In the next 45 days, the number of devices to detect wrong overtaking would be increased.

This was disclosed by Brigadier Mohamed Saad Al Kharji, Director of the department, in remarks to local Arabic daily Al Watan published yesterday.

He said motorists must also maintain sufficient space between cars (space between a car and the one in the front) since narrow space can lead to accident. There are rules and regulations and traffic police patrols could impose fines (QR500) on violators.

Brigadier Al Kharji said as for trucks and trailers violating city entry rules, 50 patrols have been exclusively deputed to monitor them.

At least 40 of the teams are assigned for Doha, he said.

Like cars breaking speed limits, those driving too slow and in ways that obstruct traffic could also be punished.

Talking of the use of mobile phone by motorists while driving, Brigadier Al Kharji said it is one of the major causes of accidents worldwide.

According to him, there was a proposal from local authorities that mobile phones used by motorists while driving could be jammed through electronic devices. “But the proposal was found to be impractical because there are people who can be contacted on mobile phones in emergency and they include doctors who save lives,” Brigadier Al Kharji said.
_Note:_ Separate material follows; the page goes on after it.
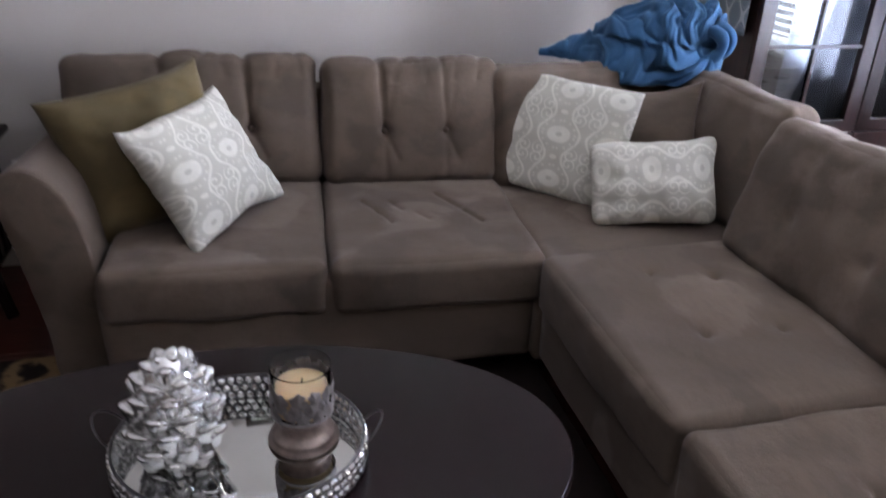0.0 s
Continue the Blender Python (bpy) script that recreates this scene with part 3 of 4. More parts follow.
def flared_arm(profile, y0, y1, drop):
    """Extrude a smooth closed outline along y with softened ends; the top falls a little towards the back."""
    pts = []
    n = len(profile)
    for i in range(n):
        p0, p1, p2, p3 = (Vector(profile[(i + k - 1) % n]) for k in range(4))
        for s in range(5):
            t = s / 5
            pts.append(0.5 * ((2 * p1) + (p2 - p0) * t + (2 * p0 - 5 * p1 + 4 * p2 - p3) * t * t + (3 * p1 - p0 - 3 * p2 + p3) * t ** 3))
    mid = sum(pts, Vector((0, 0))) / len(pts)
    bm = bmesh.new()
    rings = []
    steps = [(0.0, 0.93), (0.002, 0.965), (0.006, 0.988), (0.014, 0.998)] + [(0.04 + 0.1 * k * (y1 - y0 - 0.08), 1.0) for k in range(11)] + [(y1 - y0 - 0.01, 0.97), (y1 - y0, 0.9)]
    for dy, k in steps:
        ring = []
        for p in pts:
            q = mid + (p - mid) * k
            z = q.y - drop * dy * max(0.0, q.y - 0.25)
            v = Vector((q.x, y0 + dy, z))
            v += 0.004 * noise.noise_vector(v * 6) + 0.0015 * noise.noise_vector(v * 25)
            ring.append(bm.verts.new(v))
        rings.append(ring)
    for a, b in zip(rings, rings[1:]):
        for i in range(len(a)):
            bm.faces.new((a[i], a[(i + 1) % len(a)], b[(i + 1) % len(a)], b[i]))
    for ring in (rings[0], rings[-1]):
        c = bm.verts.new(sum((v.co for v in ring), Vector()) / len(ring))
        for i in range(len(ring)):
            bm.faces.new((ring[i], ring[(i + 1) % len(ring)], c))
    return bm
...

Traffic patrols can now use cameras fitted on roadside, near traffic lights and roundabouts and zoom in on motorists using mobile phones, he said.

He said a pilot project to assess the feasibility of introducing traffic and road safety awareness programmes as part of school curriculum has been successful.

From the next academic year that starts next month, all schools will be taught traffic and road safety as part of curriculum. The schools also include non-Arabic ones.